Free Zone companies incriminated

The diversion of imported goods by Free Zones entities for local consumption has become a “conduit for defrauding the state”, the Ghana Revenue Authority (GRA) has said.

“They [Free Zones] have become a conduit for defrauding the state. There is so much diversion,” said Mr. Robert N. Mensah, Chief Collector, Client Service, GRA Customs Headquarters.

He was speaking at a Customs Regimes education seminar organised by the GRA in Accra.

A Free Zone is an isolated area, building or place within a country considered by law to be outside the customs territory of that country.

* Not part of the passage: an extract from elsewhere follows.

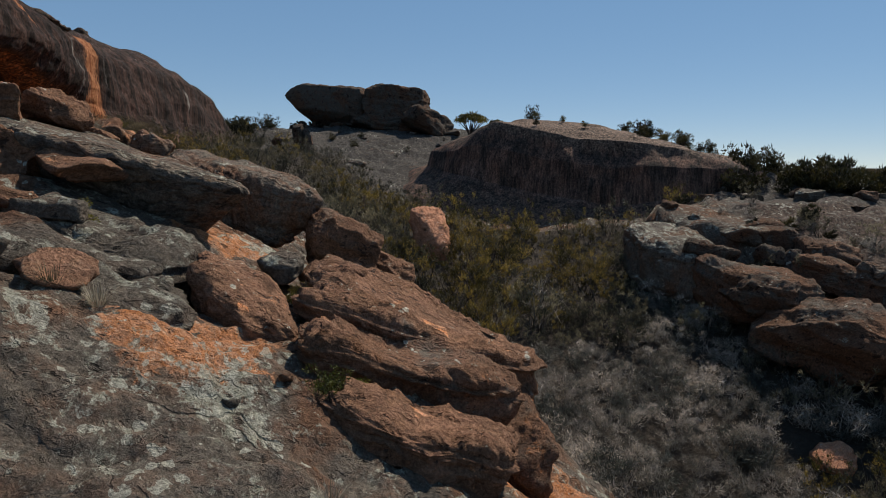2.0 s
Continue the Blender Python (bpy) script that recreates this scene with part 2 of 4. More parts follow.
def streaked(name, low=(0.017, 0.012, 0.010), high=(0.075, 0.044, 0.035), crust=((0.075, 0.053, 0.042), (0.24, 0.177, 0.14)), specks=0.75, depth=0.2):
    """The cliff: dark water-stained crust with grey and orange runs down the face, bare orange underneath; light and
    shade also painted into the top and the hollow.
    """
    m, t, b = material(name)
    pos = t.nodes.new("ShaderNodeNewGeometry").outputs["Position"]
    runs = stretched(t, pos, 1, 1, 0.12)
    run = noise_tex(t, runs, 1.35, 8, 0.65, 0.3)
    run2 = noise_tex(t, runs, 4.6, 9, 0.75, 0.2)
    big = noise_tex(t, pos, 0.35, 6, 0.6, 0.5)
    spot = noise_tex(t, pos, 4.5, 9, 0.75, 0.4)
    grain = noise_tex(t, pos, 30, 4, 0.7)
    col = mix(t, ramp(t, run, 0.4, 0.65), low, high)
    up = t.nodes.new("ShaderNodeSeparateXYZ")
    t.links.new(t.nodes.new("ShaderNodeNewGeometry").outputs["Normal"], up.inputs[0])
    # crown: paler crust, with the sunlit top's brightness put into its colour
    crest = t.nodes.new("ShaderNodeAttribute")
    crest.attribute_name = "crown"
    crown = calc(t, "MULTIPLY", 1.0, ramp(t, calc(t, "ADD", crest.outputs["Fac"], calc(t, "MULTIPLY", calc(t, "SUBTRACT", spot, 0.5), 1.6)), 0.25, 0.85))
    # paler foot; inside the hollow this lightening stands for bounced light
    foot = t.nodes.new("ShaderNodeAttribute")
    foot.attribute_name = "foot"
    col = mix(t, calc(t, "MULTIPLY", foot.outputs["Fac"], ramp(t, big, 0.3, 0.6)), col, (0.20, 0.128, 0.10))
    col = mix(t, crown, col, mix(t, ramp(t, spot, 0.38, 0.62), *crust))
    col = mix(t, calc(t, "MULTIPLY", ramp(t, noise_tex(t, pos, 7.5, 7, 0.68, 0.1), 0.60, 0.63), calc(t, "MULTIPLY", ramp(t, crest.outputs["Fac"], 0.0, 0.4), specks)), col, (0.36, 0.335, 0.30))
    pale = t.nodes.new("ShaderNodeAttribute")
    pale.attribute_name = "pale"
    col = mix(t, ramp(t, calc(t, "ADD", pale.outputs["Fac"], calc(t, "MULTIPLY", calc(t, "SUBTRACT", run2, 0.5), 1.4)), 0.5, 0.72), col, (0.21, 0.20, 0.185))
    bare = t.nodes.new("ShaderNodeAttribute")
    bare.attribute_name = "bare"
    ofac = ramp(t, calc(t, "ADD", bare.outputs["Fac"], calc(t, "MULTIPLY", calc(t, "SUBTRACT", run2, 0.5), 1.5)), 0.45, 0.75)
    streak = noise_tex(t, stretched(t, pos, 1, 1, 0.06), 6.0, 6, 0.7, 0.1)
    col = mix(t, 0.8, col, mix(t, ramp(t, streak, 0.36, 0.62), (0.45, 0.45, 0.45), (1.7, 1.6, 1.5)), "MULTIPLY")
    col = mix(t, 0.6, col, mix(t, ramp(t, noise_tex(t, pos, 9.0, 8, 0.8, 0.2), 0.42, 0.58), (0.40, 0.40, 0.40), (1.8, 1.7, 1.65)), "MULTIPLY")
    col = mix(t, ofac, col, mix(t, ramp(t, streak, 0.40, 0.60), (0.25, 0.080, 0.030), (0.52, 0.225, 0.10)))
    col = mix(t, 0.55, col, mix(t, grain, (0.3, 0.3, 0.3), (1.4, 1.4, 1.4)), "MULTIPLY")
    t.links.new(col, b.inputs["Base Color"])
    b.inputs["Roughness"].default_value = 0.85
    b.inputs["Specular IOR Level"].default_value = 0.12
    h = calc(t, "ADD", calc(t, "MULTIPLY", noise_tex(t, pos, 3.5, 10, 0.72, 0.6), 1.0), calc(t, "MULTIPLY", spot, 0.5))
    h = calc(t, "ADD", h, calc(t, "MULTIPLY", grain, 0.12))
    h = calc(t, "ADD", h, calc(t, "MULTIPLY", flakes(t, pos, 2.2), 0.25))
    h = calc(t, "ADD", h, calc(t, "MULTIPLY", noise_tex(t, pos, 11, 6, 0.75), 0.4))
    relief(t, b, h, 1.0, depth)
    return m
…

Companies in a Free Zone enjoy total exemption from payment of direct and indirect duties and levies on all imports for production as well as their own exports. They also enjoy minimal customs formalities and no import licencing requirements.

The Free Zones form one of the various international Customs Regimes known as a Suspense Regime. This system allows imported goods to undergo processing or further treatment for eventual re-exportation.

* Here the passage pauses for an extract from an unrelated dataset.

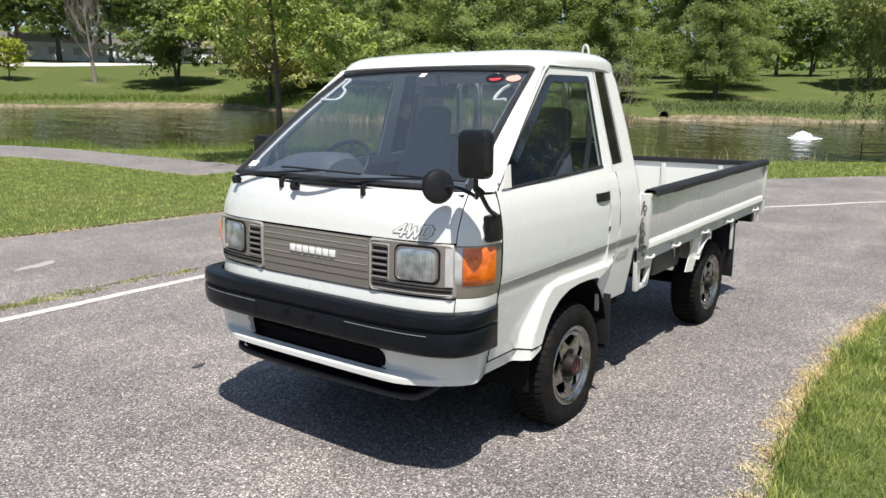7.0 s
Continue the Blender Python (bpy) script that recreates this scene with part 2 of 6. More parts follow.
BLADE = leaf_mat("grass_blade", (0.128, 0.190, 0.040), (0.368, 0.396, 0.134), 0.42, 0.62, 3.6)
TALL = leaf_mat("tall_grass", (0.13, 0.20, 0.035), (0.20, 0.25, 0.055), 0.3, 0.35, 0.4)
STRAW = mat("dead_straw", (0.56, 0.45, 0.25), 0.9, grain=(9.0, (0.42, 0.32, 0.165), 0.9), island=0.35)
STRAW_MAT = mat("trodden_straw", (0.40, 0.325, 0.20), 0.95, grain=(25.0, (0.28, 0.225, 0.145), 1.0), stain=(9.0, (0.17, 0.15, 0.10), 0.8), bump=0.6, bump_scale=90)
DARK_SLAT = mat("dark_bench_slat", (0.075, 0.08, 0.085), 0.7, grain=(14.0, (0.11, 0.115, 0.12), 0.8))
REED = leaf_mat("green_reed", (0.108, 0.158, 0.062), (0.165, 0.205, 0.085), 0.32, 0.4, 0.1)
REED_DRY = mat("dry_reed", (0.31, 0.25, 0.145), 0.9, island=0.35)
BANK = mat("bare_earth_bank", (0.105, 0.083, 0.050), 0.95, grain=(1.6, (0.225, 0.182, 0.112), 1.0), stain=(0.9, (0.075, 0.078, 0.034), 0.9), bump=0.6, bump_scale=8)
MULCH = mat("wood_mulch", (0.160, 0.098, 0.058), 0.95, grain=(30.0, (0.31, 0.205, 0.130), 1.0), bump=0.8, bump_scale=60)
BRICK = mat("pinkish_paving_brick", (0.46, 0.32, 0.245), 0.85, grain=(6.0, (0.52, 0.40, 0.32), 0.8))
CONCRETE = mat("pale_concrete", (0.34, 0.30, 0.25), 0.85, grain=(5.0, (0.26, 0.225, 0.185), 0.8))
POSTWOOD = mat("weathered_timber", (0.40, 0.28, 0.145), 0.85, grain=(10.0, (0.30, 0.20, 0.10), 0.9), obrand=0.15)
GREYWOOD = mat("silvered_timber", (0.36, 0.35, 0.33), 0.85, grain=(14.0, (0.25, 0.24, 0.23), 0.9), obrand=0.12)
BARK = mat("grey_brown_bark", (0.095, 0.078, 0.06), 0.95, grain=(12.0, (0.055, 0.045, 0.036), 0.9), bump=0.8, bump_scale=25)
BARK_PALE = mat("pale_grey_bark", (0.26, 0.225, 0.195), 0.95, grain=(14.0, (0.17, 0.148, 0.13), 0.9), bump=0.6, bump_scale=25)
LEAF_DARK = leaf_mat("dark_green_leaf", (0.128, 0.190, 0.068), (0.192, 0.256, 0.094), 0.50, 0.3)
LEAF_YOUNG = leaf_mat("fresh_green_leaf", (0.058, 0.128, 0.022), (0.205, 0.305, 0.050), 0.45, 0.45, 1.3)
LEAF_YOUNG.node_tree.nodes["Principled BSDF"].inputs["Roughness"].default_value = 0.36
LEAF_YOUNG.node_tree.nodes["Principled BSDF"].inputs["Specular IOR Level"].default_value = 0.55
LEAF_MID = leaf_mat("green_leaf", (0.145, 0.205, 0.074), (0.210, 0.272, 0.104), 0.50, 0.3)
LEAF_LIGHT = leaf_mat("light_green_leaf", (0.190, 0.262, 0.084), (0.365, 0.430, 0.160), 0.52, 0.45, 1.0)
LEAF_WILLOW = leaf_mat("yellow_green_willow_leaf", (0.220, 0.262, 0.100), (0.335, 0.370, 0.155), 0.5, 0.25)
LEAF_PINE = leaf_mat("feathery_green_needle", (0.178, 0.235, 0.095), (0.258, 0.318, 0.136), 0.56, 0.25)
LEAF_YELLOW = leaf_mat("yellow_green_leaf", (0.26, 0.31, 0.035), (0.33, 0.36, 0.05), 0.4, 0.3)
LEAF_TAN = leaf_mat("tan_olive_leaf", (0.260, 0.300, 0.110), (0.400, 0.400, 0.190), 0.5, 0.35)
LEAF_OLIVE = leaf_mat("grey_olive_leaf", (0.185, 0.250, 0.092), (0.275, 0.335, 0.135), 0.56, 0.35)
WATER = water_mat()
FOAM = mat("white_foam", (0.74, 0.76, 0.77), 0.6, bump=0.5, bump_scale=12)
DARKCLOTH = mat("charcoal_cloth", (0.035, 0.037, 0.042), 0.9, bump=0.3, bump_scale=120)
YELLOWCLOTH = mat("yellow_cloth", (0.62, 0.64, 0.26), 0.8)
BUILDING = mat("white_cladding", (0.84, 0.85, 0.86), 0.6, grain=(1.0, (0.62, 0.63, 0.65), 0.6))
BOARD = mat("weathered_white_board", (0.50, 0.50, 0.49), 0.6, grain=(9.0, (0.36, 0.36, 0.35), 0.8))
PIPE = mat("dark_pipe", (0.03, 0.03, 0.03), 0.8)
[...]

In Ghana, 70 percent of the annual production of goods and services by Free Zones enterprises are for export, while 30 percent are authorised for sale in the local market.

However, the absence of laws that restrict the type and quantity of imported goods into the Free Zones enclave has led to underhand dealings, whereby Free Zones enterprises use their status to import goods and divert them to be sold on the local market, according to the GRA.

“Some form of restriction should be introduced to what is imported into the Free Zones. [We need] an exhaustive list indicating what goods can be imported into the Free Zones.

This should be done so as not to kill local initiative and encourage the indigenous entrepreneur,” said Mrs. Sharon Quaye, Collector, GRA Customs, who is the officer in charge of the duty-free diplomatic shop.

She said the unbridled importation of goods by Free Zone entities is a threat to local businesses. “Some imports such as traditionally made bags and artefacts do not augur well for the growth of indigenous business in our country.”

Companies in the Free Zones enclave in Ghana are involved in activities such as cocoa and wood processing, fruit processing, production of petroleum products, and call-centre services.

Another issue that came to the fore at the seminar is the need to upgrade existing port facilities and construct more warehouses around the seaports to enable Ghana beat competition from Côte D’Ivoire, Togo, Benin and Senegal for landlocked cargoes.

This is crucial as transitors need a lot of time to organise transportation of their cargoes to consignees in the landlocked states.

“Due to the numerous benefits of transit trade to the transit countries, many of these countries are keenly competing for the landlocked country cargoes,” Mrs. Quaye said.